Whatever the case, all this inner reflection, training, and self-scrutiny has resulted in me feeling like I am walking on eggshells. I fear I am not giving those most affected by this atmosphere the respect, the love, the understanding, or compassion they deserve. I do not want to assume because someone is black that they have had a harder life than me, though all too often I have found that to be true. And, this same conversation goes beyond racism.

I do not want to be condescending to those who are not fluent in English – though they might speak three, four, five, or more other languages – and think they need my help more than someone else.

I do not want to dishonor someone who is sight or hearing impaired, uses a wheelchair, or is differently abled than me by assuming they need to be treated any differently than the person who sees, hears, and moves about without those characteristics.

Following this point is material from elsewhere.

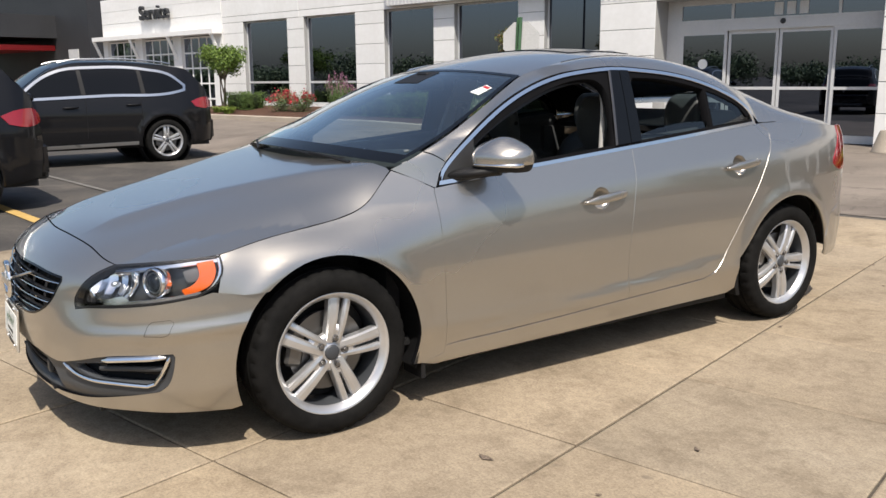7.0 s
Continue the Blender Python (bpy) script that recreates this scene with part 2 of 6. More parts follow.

I want to embrace the diversity around me. I want to honor all people. I want to learn from other cultures and societies how their ways of doing things can change my life and my way of thinking, for the better; and, how that change can enhance my ability to help others do the same.

And, I want your help.

This blog is not a complete idea. It does not have an introduction, body, and conclusion. It does not pose a problem, then suggest a final solution, and finally, wrap it all up in shiny paper with a red bow. No. It is quite unwrapped and abundantly messy.

It is my hope that this blog begins yet another needed conversation. It is my intention to have you respond below, to perhaps disagree with me and tell me why, or to share your own struggles in dealing with so many and sometimes conflicting world views. And, somewhat selfishly on part, to teach me to be a better person, a better man, a better husband, a better friend, a better teacher and educator, a better human.

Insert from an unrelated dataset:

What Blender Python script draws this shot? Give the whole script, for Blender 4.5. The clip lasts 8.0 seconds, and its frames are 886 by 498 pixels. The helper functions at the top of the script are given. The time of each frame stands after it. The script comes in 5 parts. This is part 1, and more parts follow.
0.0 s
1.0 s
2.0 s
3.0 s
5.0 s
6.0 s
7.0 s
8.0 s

I know I am not everyone’s cup o’ tea. I get that. I am not trying, nor will I try, to be everything to everyone. I am perfectly comfortable being the thorn in someone’s side or even being despised as I was on the ministers’ listserv by a small number of people who apparently felt personally threatened by my disclosures. I believe ministers are supposed to be as adept at comforting the afflicted as they are in afflicting the comfortable in an effort to assist us all to be better people.

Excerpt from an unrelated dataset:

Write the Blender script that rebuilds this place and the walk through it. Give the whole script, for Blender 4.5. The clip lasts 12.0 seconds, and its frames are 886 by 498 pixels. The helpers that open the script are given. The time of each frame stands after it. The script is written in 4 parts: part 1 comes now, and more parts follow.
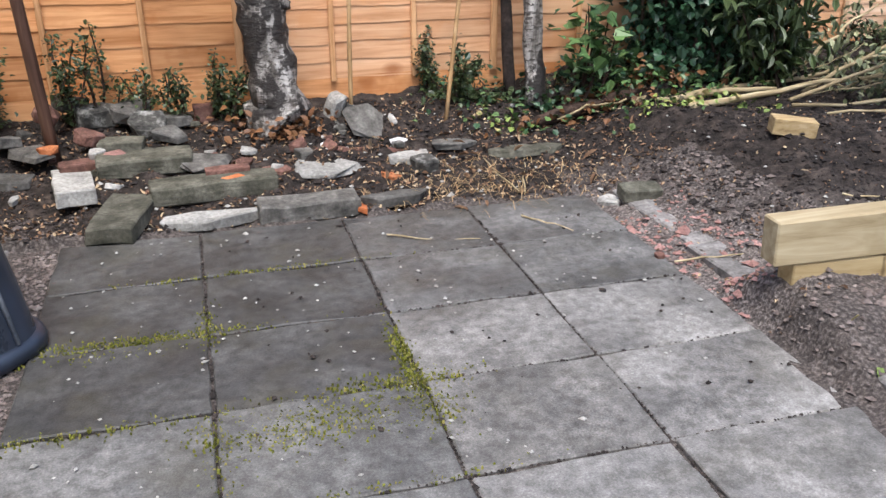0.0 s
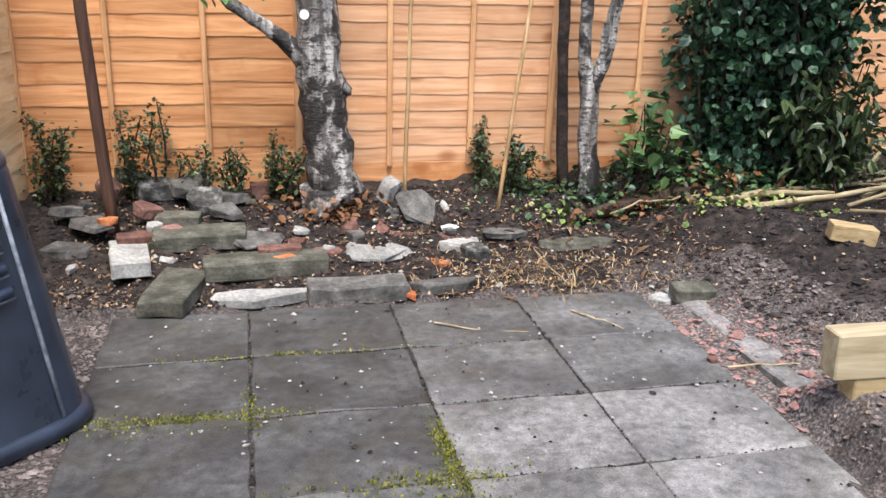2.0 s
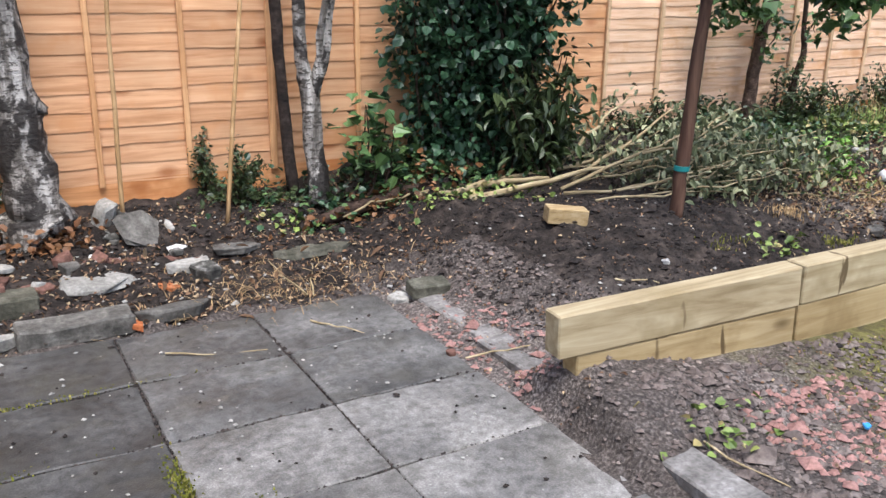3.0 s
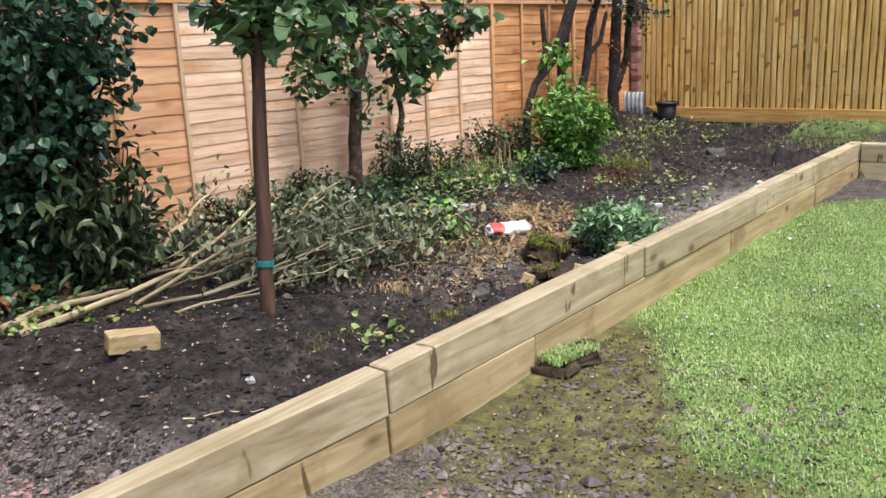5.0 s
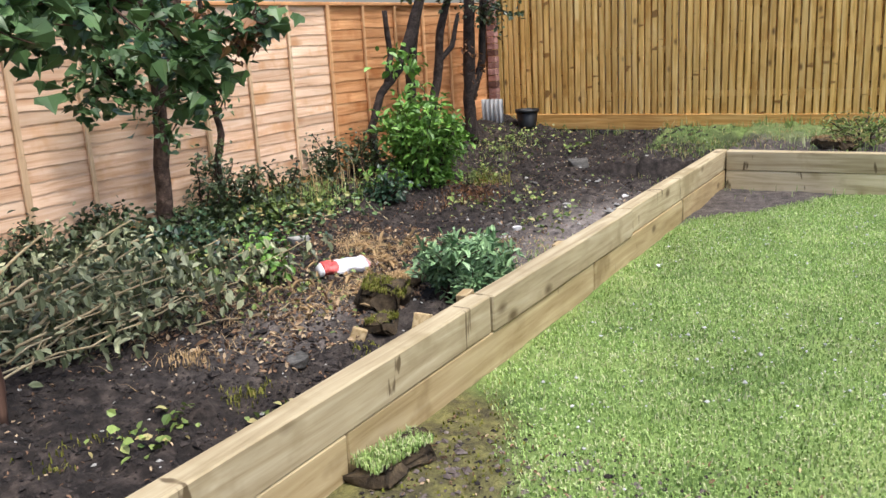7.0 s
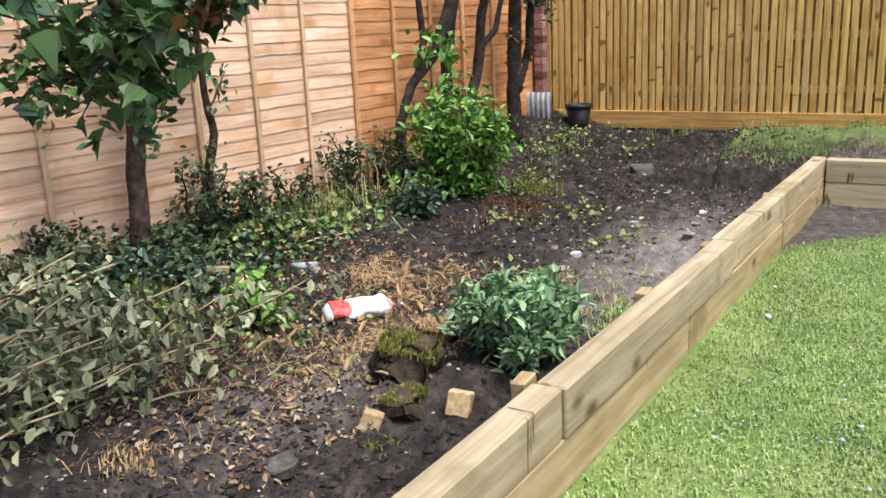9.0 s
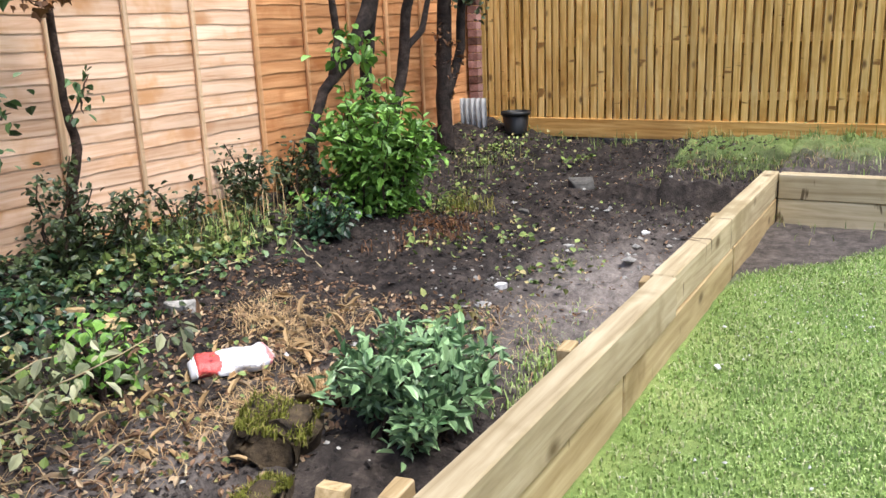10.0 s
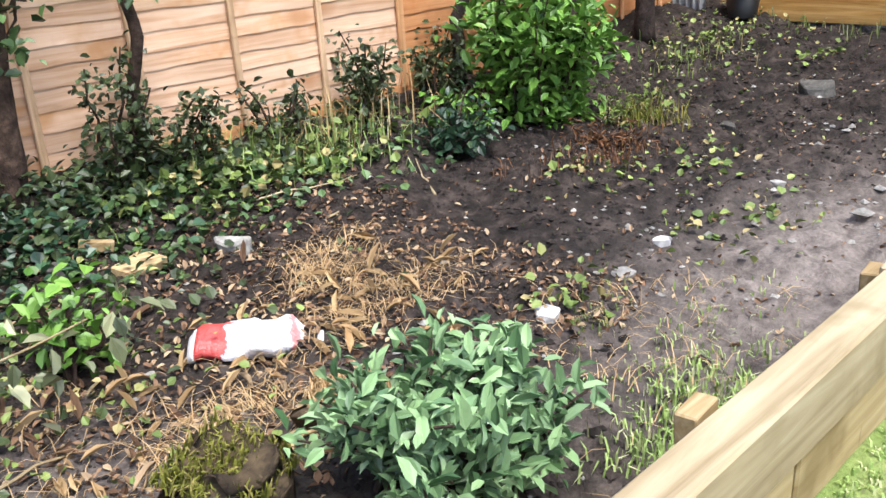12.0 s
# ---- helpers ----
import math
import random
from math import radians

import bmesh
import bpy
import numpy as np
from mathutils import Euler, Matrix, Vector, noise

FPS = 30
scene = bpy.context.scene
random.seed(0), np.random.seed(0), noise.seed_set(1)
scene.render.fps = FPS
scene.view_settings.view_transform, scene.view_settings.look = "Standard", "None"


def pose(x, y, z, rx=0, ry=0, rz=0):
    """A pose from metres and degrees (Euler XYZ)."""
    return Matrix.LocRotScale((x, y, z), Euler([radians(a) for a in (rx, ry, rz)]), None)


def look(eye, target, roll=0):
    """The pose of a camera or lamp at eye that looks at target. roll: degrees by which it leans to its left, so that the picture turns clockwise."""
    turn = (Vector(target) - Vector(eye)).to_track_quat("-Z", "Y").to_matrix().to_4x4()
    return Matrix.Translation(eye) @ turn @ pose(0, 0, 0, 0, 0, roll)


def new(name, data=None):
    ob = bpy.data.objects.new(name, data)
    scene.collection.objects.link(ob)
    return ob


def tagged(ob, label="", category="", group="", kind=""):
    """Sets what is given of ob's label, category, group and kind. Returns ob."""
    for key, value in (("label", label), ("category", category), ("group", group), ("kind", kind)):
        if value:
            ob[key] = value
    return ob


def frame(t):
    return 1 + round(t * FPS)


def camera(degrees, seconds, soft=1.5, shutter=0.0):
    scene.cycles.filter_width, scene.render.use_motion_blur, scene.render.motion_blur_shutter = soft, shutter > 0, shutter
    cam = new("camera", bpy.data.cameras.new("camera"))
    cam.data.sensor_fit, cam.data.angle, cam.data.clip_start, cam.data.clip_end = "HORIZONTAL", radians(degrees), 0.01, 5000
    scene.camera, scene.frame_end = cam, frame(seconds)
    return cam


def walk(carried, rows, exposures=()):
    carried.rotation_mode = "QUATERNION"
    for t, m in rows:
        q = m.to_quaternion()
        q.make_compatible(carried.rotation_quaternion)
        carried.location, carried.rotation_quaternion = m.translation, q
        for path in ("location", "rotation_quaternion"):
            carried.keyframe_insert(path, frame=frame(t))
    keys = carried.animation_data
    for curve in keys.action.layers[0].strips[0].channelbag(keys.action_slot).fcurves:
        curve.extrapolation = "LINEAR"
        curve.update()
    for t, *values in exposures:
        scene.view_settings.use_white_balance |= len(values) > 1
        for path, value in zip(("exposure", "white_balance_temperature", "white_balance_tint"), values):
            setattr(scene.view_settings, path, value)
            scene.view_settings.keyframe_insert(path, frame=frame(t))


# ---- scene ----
cam = camera(54.1, 12.0)
METRES, EYE, TILT, LEAN, TURN = 5.3, 1.5, 0.0, 0.0, -15.9
ROWS = [
    (0.0, 0.0, 0.0, 0.0, -0.07, -23.22, 0.17),
    (0.5, -0.0059, 0.0012, 0.0008, 4.85, -21.8, -0.56),
    (1.0, -0.0126, 0.0001, 0.0033, 9.14, -18.9, -0.61),
    (1.5, -0.0113, 0.0016, 0.0031, 10.36, -18.04, -0.91),
    (2.0, -0.0058, 0.0063, 0.0062, 3.6, -17.99, -1.61),
    (2.5, 0.0041, 0.0141, 0.0082, -6.85, -17.92, -1.95),
    (3.0, 0.0133, 0.0217, 0.0098, -13.68, -17.65, -0.76),
    (5.0, 0.1499, 0.0995, 0.0132, -36.1, -13.72, 2.47),
    (5.5, 0.1899, 0.1309, 0.0156, -45.35, -14.14, 3.18),
    (6.0, 0.2309, 0.1501, 0.013, -47.88, -14.25, 4.47),
    (6.5, 0.2687, 0.17, 0.0133, -45.59, -13.94, 4.06),
    (8.5, 0.4096, 0.3186, 0.004, -43.28, -13.96, 1.91),
    (9.0, 0.4546, 0.3699, 0.0009, -42.09, -14.42, 2.5),
    (9.5, 0.5059, 0.4045, -0.0037, -45.75, -15.04, 3.56),
    (10.0, 0.5765, 0.4336, -0.0052, -45.07, -14.38, 2.07),
    (10.5, 0.6363, 0.4782, -0.0089, -44.03, -15.34, 1.93),
    (11.0, 0.6849, 0.5091, -0.0087, -42.99, -15.73, 2.77),
    (11.5, 0.7391, 0.5287, -0.0194, -30.34, -17.22, 4.7),
    (12.0, 0.7853, 0.5466, -0.0264, -29.29, -21.44, 3.4),
]
walk(cam, [(t, pose(0, 0, EYE, TILT, LEAN, TURN) @ pose(METRES * x, METRES * y, METRES * z, 90 + pitch, roll, yaw)) for t, x, y, z, yaw, pitch, roll in ROWS], [(0.0, 0.84, 6050, 10), (0.5, 1.12, 6100, 10), (1.2, 1.15, 6150, 10), (3.0, 0.85, 6000, 10), (6.0, 0.78, 6200, 10), (9.0, 0.83, 6200, 10), (12.0, 1.08, 6100, 10)])

# ---------------------------------------------------------------- light
world = bpy.data.worlds.new("world")
scene.world = world
world.use_nodes = True
wn = world.node_tree
sky = wn.nodes.new("ShaderNodeTexSky")
sky.sky_type, sky.sun_disc = "NISHITA", False
sky.sun_elevation, sky.sun_rotation = radians(66), radians(191)
sky.air_density, sky.dust_density, sky.ozone_density = 1.0, 4.0, 1.0
wn.nodes["Background"].inputs["Strength"].default_value = 0.15
wn.links.new(sky.outputs[0], wn.nodes["Background"].inputs["Color"])
sun = new("sun", bpy.data.lights.new("sun", "SUN"))
sun.data.energy, sun.data.angle, sun.data.color = 2.0, radians(24), (1.0, 0.96, 0.9)
sun.matrix_world = look((-1.07, -5.5, 13.5), (0, 0, 0))


# ---------------------------------------------------------------- materials
def graph(name, rough=0.8, spec=0.3, metal=0.0):
    m = bpy.data.materials.new(name)
    m.use_nodes = True
    b = m.node_tree.nodes["Principled BSDF"]
    b.inputs["Roughness"].default_value = rough
    b.inputs["Specular IOR Level"].default_value = spec
    b.inputs["Metallic"].default_value = metal
    return m, m.node_tree.nodes, m.node_tree.links, b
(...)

What I do want to do is serve. I want to support. I want to open the dialogs we need to have that will change our thinking from anger, fear, confusion, and hopelessness to communication, cooperation, understanding, and acceptance with love, even if we do not agree.

We need to stop hurting. We need to stop worrying that it is too late to save our species from extinction due to global warming. We need to be more loving without appearing condescending or patronizing.

Please comment in the section below if you are so moved. Let us open up a discussion, a conversation, a healing for our souls as we let those different than us know how we want to be treated, and what we want others to understand. Let us heal. Let us love. Let us understand on a deeper level how we are all one and that, in spite of, or because of, our differences, we are together in this thing called life.